Cory Booker Defends Progressive Cred In Presidential Announcement

“Anyone who knows my history knows my history of standing up for people who have been hurt by bad actors,” the senator said at his New Jersey home.
Sen. Cory Booker (D-N.J.) holds a news conference outside of his Newark home Friday.
Sen. Cory Booker (D-N.J.) holds a news conference outside of his Newark home Friday.

NEWARK, N.J. ― Sen. Cory Booker (D-N.J.), who announced his presidential candidacy on Friday morning, defended his record against criticism from the left later in the day during a news conference outside of his home.

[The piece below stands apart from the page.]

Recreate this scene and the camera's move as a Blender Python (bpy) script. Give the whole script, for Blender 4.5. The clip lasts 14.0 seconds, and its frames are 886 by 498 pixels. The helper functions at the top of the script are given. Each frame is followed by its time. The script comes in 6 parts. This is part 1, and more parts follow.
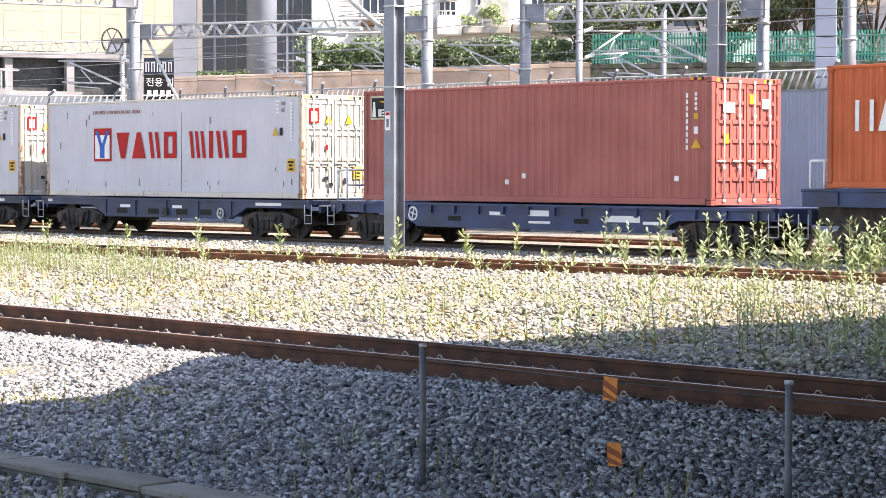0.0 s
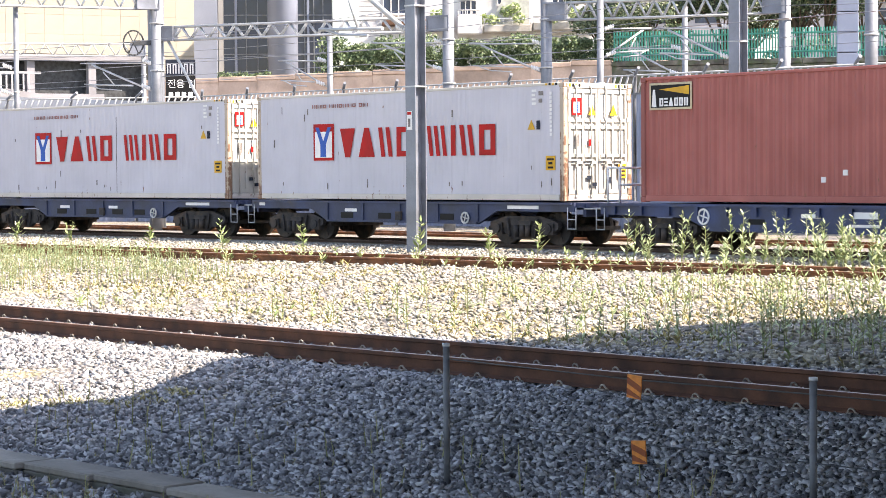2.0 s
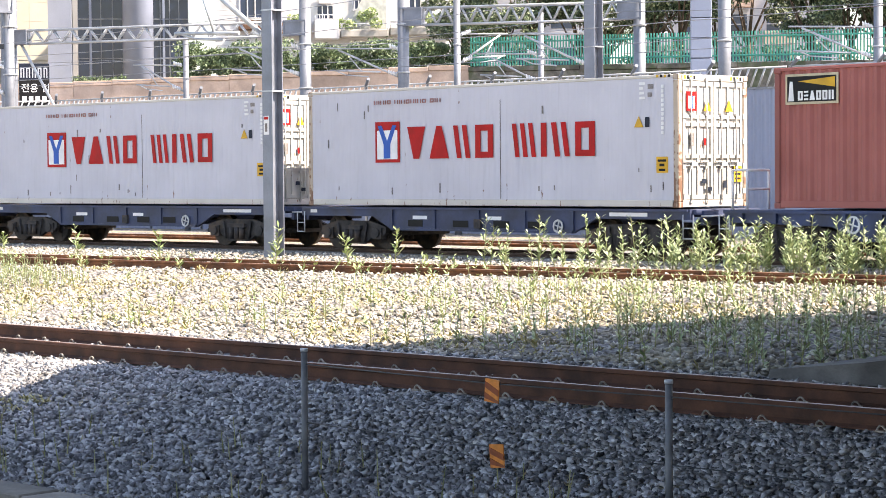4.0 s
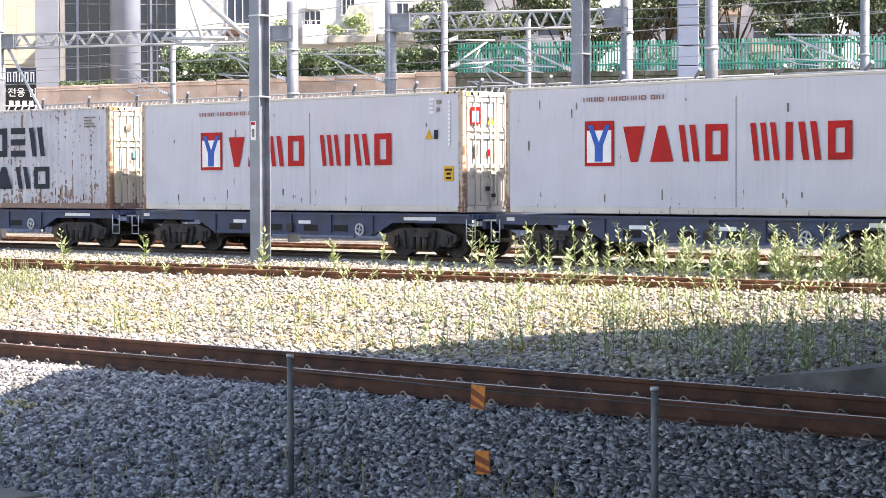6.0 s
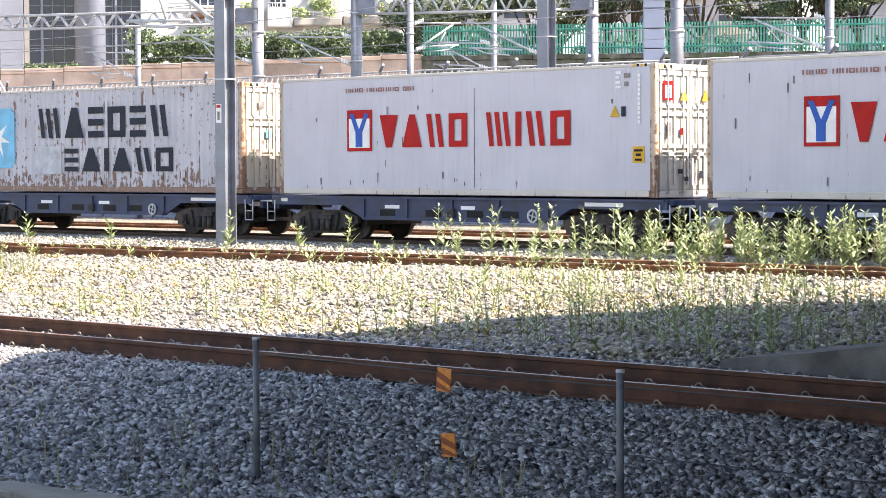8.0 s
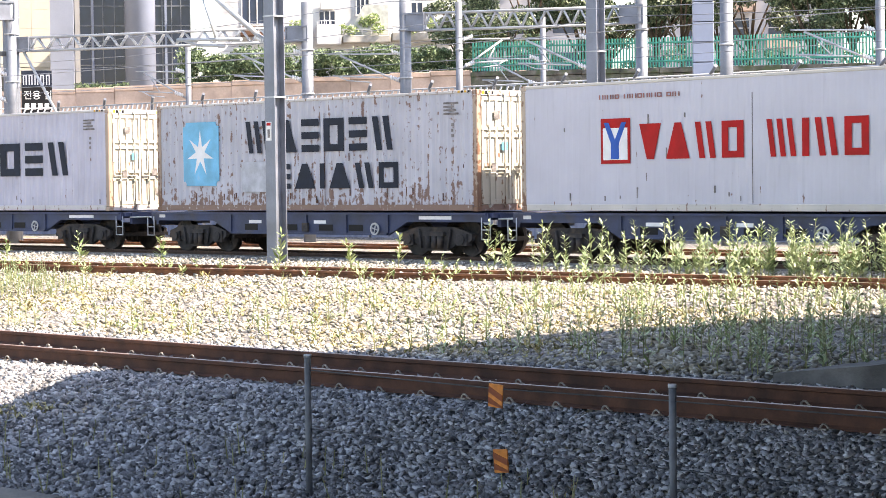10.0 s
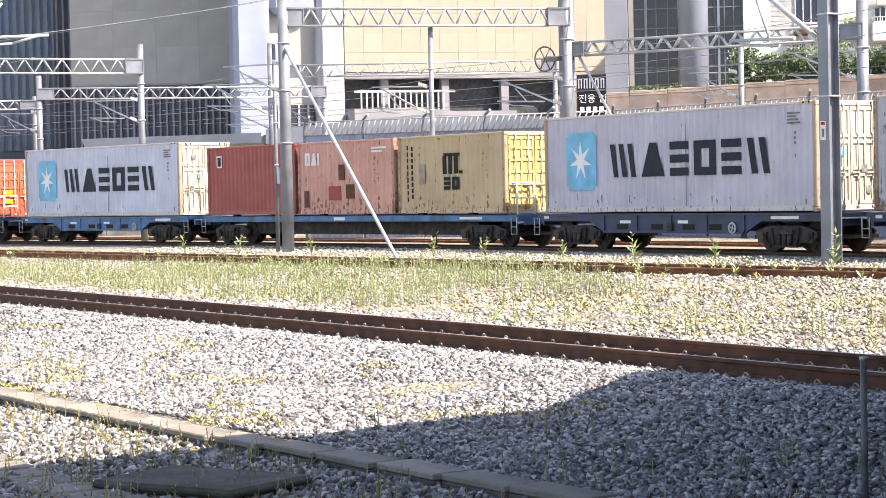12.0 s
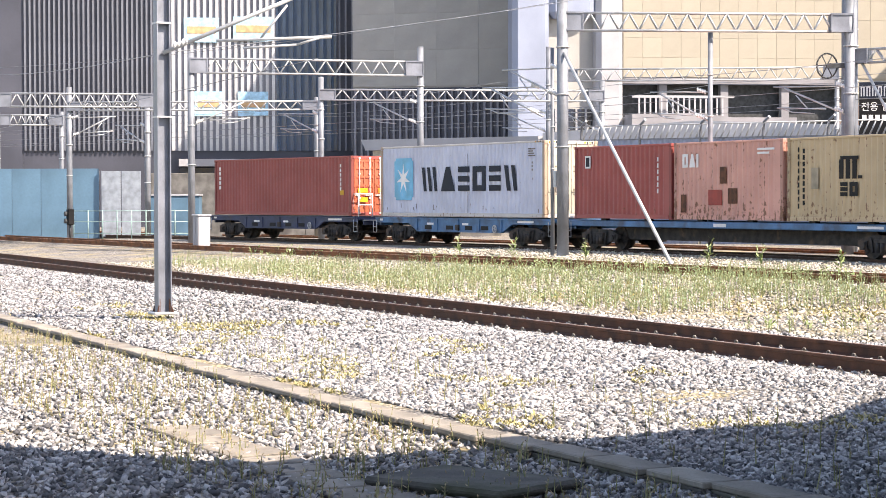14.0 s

Booker calmly fielded questions about how he would respond to hypothetical attacks from President Donald Trump about Booker’s ties to Wall Street, the perception that he is “too corporate” and his support for public charter schools at a moment of resurgent teachers union militancy.

Rather than adopt the populist rhetoric of Sens. Bernie Sanders (I-Vt.) or Elizabeth Warren (D-Mass.), Booker defended his work combating predatory financial practices, including exploitative lending to low-income homeowners in Newark, and vowed that he would continue to stand up to “bad actors” in corporate America whose practices harm ordinary people.

“Anyone who knows my history knows my history of standing up for people who have been hurt by bad actors,” he said.

Booker did not deny supporting public charter schools. It would have been difficult for him to do so: He spoke at a rally co-sponsored by a charter school system in New Orleans on Jan. 18, at a time when Los Angeles schoolteachers were on strike in part over the growth of charter schools there.

Without once saying the word “charter,” Booker affirmed, “We shouldn’t have one-size-fits-all education. Local leaders should be able to decide what works best for them.”

Instead, he cast himself as a champion of higher public school teacher pay and better school funding that would enable more hiring of teachers, counselors and mental health professionals. One way he suggested to address the issue is by reforming the tax code so young stockbrokers, who may benefit from the carried-interest loophole or the lower tax rate on capital gains, don’t pay a lower tax rate than teachers.

“Our teachers are ridiculously underpaid in America,” he said. “If you look at this in an economic analysis, they are the professionals who contribute the most to a thriving American economy. And we cannot continue to devalue one of the greatest professions in our country, which is public school teachers.”

“I’m going to run the boldest pro-public school teacher campaign there is, which is how I ran the city of Newark,” he added.

In addition, during a discussion of health care, Booker avoided a pitfall encountered by a fellow presidential contender, Sen. Kamala Harris (D-Calif.), earlier this week.

Harris declared at a CNN town hall in Iowa on Monday that she supported a Medicare-for-all system that included “get[ting] rid” of private health insurance. But by Tuesday, under fire from Republicans, Harris’ staff was clarifying that while Medicare for all was her preferred policy, she was open to multiple paths to universal coverage.

Booker, like Harris, is a co-sponsor of Sanders’ September 2017 legislation replacing all but supplemental private insurance with one public federal program.

On Friday, however, when a reporter asked Booker if he would eliminate “private health care” ― seemingly referring to insurance, not the actual medical care ― the New Jersey senator took a different tack.

Without elaborating further, he responded, “Even countries that have vast access to publicly offered health care still have private health care.”

Notwithstanding the below-freezing temperatures, Booker’s decision to address reporters outside his Newark home in a working-class neighborhood provided an opportunity to showcase his status as a hometown favorite. (Booker served as mayor of Newark from 2006 to 2013, before being elected to the U.S. Senate in 2014.)

When Narcissa Quito, a neighbor of Booker’s from across the street, noticed the news conference, she opened up her window, waved and called out to him frantically.

Booker, who was in the middle of his answer to the question on charter schools and public education, smiled, calling back, “Hermana!”

“Hola! Como estas?” he continued in Spanish. “A la victoria!”

“Yes!” she replied in English. (In a follow-up interview, Quito, who immigrated from Ecuador more than 30 years ago, confirmed that she is already an enthusiastic backer of his bid.)

Booker had ample opportunity to showcase his facility with policy details, including on criminal justice and immigration reform, causes he has long championed.

He previewed a presidential run that is likely to focus on uplift, appealing to American “decency and goodness” to overcome the divisiveness that has consumed the country under Trump.

Pressed on whether he was up for the task of taking on Trump, given his focus on “love” as a driving force in American politics, Booker expounded on the compassion of white lawyers who helped his parents overcome discrimination in the housing market and other civil rights advocates who helped move the country forward.

“The people I admire are the people who lead by calling out the best in who we are and not the worst,” he said. “So I’m running for president because I believe in us, I believe in these values, I’m going to put them before the American people ― hey, and if that’s not what they want, then I won’t be the next president of the United States.”